--- Start of Data to use ---
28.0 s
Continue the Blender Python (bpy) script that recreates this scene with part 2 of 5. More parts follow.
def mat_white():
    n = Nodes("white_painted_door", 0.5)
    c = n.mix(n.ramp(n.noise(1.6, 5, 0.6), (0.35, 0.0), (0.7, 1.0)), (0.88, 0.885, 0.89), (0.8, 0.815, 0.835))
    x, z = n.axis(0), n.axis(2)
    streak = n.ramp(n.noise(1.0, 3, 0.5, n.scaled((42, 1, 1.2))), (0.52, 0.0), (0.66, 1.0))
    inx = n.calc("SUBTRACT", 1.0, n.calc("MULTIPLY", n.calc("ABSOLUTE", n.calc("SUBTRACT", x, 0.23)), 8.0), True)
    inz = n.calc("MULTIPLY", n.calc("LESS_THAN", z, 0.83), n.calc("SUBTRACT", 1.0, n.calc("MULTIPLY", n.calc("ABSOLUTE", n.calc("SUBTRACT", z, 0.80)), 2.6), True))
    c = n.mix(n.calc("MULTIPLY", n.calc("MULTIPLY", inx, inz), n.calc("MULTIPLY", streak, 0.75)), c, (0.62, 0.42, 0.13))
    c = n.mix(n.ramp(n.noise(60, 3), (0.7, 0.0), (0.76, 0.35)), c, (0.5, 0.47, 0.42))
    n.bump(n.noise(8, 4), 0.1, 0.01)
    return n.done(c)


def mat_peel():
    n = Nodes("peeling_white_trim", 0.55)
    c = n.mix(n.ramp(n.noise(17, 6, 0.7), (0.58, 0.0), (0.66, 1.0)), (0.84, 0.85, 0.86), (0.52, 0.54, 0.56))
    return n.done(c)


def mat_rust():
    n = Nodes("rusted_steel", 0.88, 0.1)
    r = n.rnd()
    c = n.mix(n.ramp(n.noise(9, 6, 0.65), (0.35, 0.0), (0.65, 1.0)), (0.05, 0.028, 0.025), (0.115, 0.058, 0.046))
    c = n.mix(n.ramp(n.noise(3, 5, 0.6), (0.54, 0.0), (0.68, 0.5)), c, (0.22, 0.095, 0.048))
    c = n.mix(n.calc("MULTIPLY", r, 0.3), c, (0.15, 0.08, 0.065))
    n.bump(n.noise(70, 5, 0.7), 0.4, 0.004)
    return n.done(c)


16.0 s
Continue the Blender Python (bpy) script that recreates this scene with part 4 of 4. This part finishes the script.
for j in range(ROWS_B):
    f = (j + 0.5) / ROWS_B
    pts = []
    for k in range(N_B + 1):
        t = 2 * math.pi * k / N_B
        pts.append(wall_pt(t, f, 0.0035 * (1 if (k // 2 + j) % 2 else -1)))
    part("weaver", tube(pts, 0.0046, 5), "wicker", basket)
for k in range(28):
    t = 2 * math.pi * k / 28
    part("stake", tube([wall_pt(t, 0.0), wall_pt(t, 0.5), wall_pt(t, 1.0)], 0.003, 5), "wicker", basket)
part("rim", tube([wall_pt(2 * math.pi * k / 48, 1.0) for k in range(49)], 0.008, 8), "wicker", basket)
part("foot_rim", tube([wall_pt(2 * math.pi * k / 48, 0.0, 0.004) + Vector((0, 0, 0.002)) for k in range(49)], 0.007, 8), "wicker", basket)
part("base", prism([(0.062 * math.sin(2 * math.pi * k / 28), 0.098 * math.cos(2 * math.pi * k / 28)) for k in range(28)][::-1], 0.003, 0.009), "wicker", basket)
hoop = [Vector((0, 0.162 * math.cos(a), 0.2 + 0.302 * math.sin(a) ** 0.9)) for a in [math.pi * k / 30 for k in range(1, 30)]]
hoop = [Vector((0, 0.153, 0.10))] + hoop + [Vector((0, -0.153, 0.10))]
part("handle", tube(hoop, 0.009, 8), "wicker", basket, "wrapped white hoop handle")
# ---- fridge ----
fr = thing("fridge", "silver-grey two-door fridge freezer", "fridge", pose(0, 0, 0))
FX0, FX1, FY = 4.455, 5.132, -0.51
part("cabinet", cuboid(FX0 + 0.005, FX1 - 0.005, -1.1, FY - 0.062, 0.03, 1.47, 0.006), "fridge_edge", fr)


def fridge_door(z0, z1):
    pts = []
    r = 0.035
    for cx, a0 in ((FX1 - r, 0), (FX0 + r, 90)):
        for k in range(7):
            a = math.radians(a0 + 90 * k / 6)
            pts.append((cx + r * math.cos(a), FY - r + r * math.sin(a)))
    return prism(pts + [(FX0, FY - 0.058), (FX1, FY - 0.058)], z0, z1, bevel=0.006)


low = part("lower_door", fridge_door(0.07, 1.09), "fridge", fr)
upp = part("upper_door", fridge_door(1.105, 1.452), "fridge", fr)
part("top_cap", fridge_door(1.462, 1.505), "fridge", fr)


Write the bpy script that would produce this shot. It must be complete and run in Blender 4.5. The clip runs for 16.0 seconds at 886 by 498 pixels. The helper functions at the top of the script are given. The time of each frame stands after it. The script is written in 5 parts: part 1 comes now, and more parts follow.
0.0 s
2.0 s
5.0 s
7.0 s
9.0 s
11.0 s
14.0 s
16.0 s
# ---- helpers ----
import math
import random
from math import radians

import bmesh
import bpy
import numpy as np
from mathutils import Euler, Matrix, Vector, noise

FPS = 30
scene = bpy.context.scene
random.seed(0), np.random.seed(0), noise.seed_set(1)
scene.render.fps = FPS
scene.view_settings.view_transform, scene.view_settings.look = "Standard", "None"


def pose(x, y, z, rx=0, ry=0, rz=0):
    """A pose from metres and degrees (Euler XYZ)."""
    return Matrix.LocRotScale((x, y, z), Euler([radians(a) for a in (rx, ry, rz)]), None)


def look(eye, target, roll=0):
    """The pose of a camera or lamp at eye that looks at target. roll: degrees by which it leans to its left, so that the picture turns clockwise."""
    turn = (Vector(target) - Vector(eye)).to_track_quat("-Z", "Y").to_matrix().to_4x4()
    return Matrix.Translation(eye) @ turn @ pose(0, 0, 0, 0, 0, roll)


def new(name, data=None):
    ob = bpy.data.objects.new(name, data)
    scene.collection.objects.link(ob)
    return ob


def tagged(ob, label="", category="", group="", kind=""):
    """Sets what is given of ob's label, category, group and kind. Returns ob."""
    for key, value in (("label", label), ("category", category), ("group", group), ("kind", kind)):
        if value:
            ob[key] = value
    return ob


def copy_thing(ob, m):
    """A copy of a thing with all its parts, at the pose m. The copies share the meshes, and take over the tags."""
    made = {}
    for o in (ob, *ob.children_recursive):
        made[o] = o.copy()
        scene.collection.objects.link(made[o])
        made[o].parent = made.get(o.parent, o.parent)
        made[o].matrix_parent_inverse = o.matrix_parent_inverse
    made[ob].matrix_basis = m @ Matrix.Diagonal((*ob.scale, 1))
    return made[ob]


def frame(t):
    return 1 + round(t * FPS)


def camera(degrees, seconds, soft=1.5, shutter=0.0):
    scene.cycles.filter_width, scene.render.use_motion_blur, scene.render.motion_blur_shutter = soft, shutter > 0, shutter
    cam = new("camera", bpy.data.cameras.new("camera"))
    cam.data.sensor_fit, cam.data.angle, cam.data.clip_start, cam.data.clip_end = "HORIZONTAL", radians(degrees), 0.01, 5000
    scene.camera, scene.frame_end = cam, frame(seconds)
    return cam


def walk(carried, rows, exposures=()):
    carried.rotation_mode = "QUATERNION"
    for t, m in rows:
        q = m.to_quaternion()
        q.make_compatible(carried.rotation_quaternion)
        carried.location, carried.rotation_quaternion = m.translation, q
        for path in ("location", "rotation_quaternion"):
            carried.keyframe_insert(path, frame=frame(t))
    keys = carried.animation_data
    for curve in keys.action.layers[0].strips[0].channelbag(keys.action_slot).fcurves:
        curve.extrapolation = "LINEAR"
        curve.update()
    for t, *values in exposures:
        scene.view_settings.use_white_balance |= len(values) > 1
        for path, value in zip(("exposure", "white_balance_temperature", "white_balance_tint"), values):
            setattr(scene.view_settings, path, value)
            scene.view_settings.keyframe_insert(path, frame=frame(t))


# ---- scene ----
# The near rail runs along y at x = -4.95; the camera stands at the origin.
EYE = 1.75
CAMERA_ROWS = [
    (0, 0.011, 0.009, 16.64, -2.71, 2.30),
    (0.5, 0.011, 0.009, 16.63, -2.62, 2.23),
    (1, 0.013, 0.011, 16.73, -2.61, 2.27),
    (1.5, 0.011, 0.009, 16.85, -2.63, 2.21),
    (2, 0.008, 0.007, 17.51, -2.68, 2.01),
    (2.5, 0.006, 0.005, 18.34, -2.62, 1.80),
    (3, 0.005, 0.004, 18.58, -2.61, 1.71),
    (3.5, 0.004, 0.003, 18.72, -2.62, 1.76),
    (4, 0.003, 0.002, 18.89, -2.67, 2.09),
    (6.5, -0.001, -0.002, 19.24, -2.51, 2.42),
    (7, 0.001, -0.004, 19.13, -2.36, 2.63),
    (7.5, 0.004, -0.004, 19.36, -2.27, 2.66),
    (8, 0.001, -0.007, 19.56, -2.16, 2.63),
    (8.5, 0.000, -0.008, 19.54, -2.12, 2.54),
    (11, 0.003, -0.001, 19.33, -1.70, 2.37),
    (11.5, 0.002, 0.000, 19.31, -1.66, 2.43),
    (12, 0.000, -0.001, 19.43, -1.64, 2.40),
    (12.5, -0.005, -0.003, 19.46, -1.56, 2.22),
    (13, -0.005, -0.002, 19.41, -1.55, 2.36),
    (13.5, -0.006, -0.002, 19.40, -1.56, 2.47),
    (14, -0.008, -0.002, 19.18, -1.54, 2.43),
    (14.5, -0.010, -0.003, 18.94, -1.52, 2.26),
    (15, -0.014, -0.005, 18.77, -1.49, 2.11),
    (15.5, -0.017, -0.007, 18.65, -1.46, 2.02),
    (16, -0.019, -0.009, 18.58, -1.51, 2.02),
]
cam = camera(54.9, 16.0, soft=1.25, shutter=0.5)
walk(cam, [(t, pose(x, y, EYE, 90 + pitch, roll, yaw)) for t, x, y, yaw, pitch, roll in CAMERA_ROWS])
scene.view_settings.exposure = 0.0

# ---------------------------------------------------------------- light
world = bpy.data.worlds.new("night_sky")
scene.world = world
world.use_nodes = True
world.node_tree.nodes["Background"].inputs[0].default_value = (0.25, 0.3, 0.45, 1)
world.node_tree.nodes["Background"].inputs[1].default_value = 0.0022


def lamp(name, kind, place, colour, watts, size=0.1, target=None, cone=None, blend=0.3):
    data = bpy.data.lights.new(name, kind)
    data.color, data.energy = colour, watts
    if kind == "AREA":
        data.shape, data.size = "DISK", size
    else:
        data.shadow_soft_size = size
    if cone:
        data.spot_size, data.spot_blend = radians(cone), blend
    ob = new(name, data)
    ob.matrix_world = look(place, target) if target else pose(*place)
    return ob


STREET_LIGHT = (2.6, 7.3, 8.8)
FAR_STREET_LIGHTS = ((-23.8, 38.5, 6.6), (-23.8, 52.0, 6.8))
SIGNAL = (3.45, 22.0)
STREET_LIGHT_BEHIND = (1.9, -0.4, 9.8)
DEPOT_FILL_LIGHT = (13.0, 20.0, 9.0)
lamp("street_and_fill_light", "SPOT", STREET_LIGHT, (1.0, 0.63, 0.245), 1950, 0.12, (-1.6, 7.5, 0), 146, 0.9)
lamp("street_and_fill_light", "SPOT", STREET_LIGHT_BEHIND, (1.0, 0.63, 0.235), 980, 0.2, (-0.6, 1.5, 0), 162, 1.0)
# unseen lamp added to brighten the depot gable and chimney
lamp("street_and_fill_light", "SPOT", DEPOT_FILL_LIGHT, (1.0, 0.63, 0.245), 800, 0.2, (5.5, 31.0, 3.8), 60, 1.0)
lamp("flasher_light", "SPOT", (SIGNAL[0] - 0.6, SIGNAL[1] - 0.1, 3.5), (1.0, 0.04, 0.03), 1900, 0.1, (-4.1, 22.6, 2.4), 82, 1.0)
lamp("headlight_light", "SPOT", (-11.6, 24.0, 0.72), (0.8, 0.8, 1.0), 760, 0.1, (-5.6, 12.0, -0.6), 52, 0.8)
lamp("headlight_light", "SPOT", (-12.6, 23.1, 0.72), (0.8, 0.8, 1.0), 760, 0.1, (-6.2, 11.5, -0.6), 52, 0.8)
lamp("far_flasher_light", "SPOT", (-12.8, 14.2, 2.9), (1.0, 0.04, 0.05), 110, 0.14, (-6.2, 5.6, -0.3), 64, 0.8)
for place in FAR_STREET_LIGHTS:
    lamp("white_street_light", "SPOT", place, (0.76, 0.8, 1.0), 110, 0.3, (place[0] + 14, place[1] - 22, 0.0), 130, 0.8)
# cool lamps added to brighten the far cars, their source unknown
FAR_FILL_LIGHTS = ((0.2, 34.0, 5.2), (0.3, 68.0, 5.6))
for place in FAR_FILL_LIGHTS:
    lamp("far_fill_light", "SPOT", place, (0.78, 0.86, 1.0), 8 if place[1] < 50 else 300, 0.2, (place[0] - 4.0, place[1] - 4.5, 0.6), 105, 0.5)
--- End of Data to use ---
▶ _Work instructions_:
Within the listing above, the range opens at the line with "scene.collection.objects.link(made[o])" and closes at the line with "scene.view_settings.keyframe_insert(path, frame=frame(t))". Reproduce exactly the lines of that range, including both ends.

▶ _The solution_:
        scene.collection.objects.link(made[o])
        made[o].parent = made.get(o.parent, o.parent)
        made[o].matrix_parent_inverse = o.matrix_parent_inverse
    made[ob].matrix_basis = m @ Matrix.Diagonal((*ob.scale, 1))
    return made[ob]


def frame(t):
    return 1 + round(t * FPS)


def camera(degrees, seconds, soft=1.5, shutter=0.0):
    scene.cycles.filter_width, scene.render.use_motion_blur, scene.render.motion_blur_shutter = soft, shutter > 0, shutter
    cam = new("camera", bpy.data.cameras.new("camera"))
    cam.data.sensor_fit, cam.data.angle, cam.data.clip_start, cam.data.clip_end = "HORIZONTAL", radians(degrees), 0.01, 5000
    scene.camera, scene.frame_end = cam, frame(seconds)
    return cam


def walk(carried, rows, exposures=()):
    carried.rotation_mode = "QUATERNION"
    for t, m in rows:
        q = m.to_quaternion()
        q.make_compatible(carried.rotation_quaternion)
        carried.location, carried.rotation_quaternion = m.translation, q
        for path in ("location", "rotation_quaternion"):
            carried.keyframe_insert(path, frame=frame(t))
    keys = carried.animation_data
    for curve in keys.action.layers[0].strips[0].channelbag(keys.action_slot).fcurves:
        curve.extrapolation = "LINEAR"
        curve.update()
    for t, *values in exposures:
        scene.view_settings.use_white_balance |= len(values) > 1
        for path, value in zip(("exposure", "white_balance_temperature", "white_balance_tint"), values):
            setattr(scene.view_settings, path, value)
            scene.view_settings.keyframe_insert(path, frame=frame(t))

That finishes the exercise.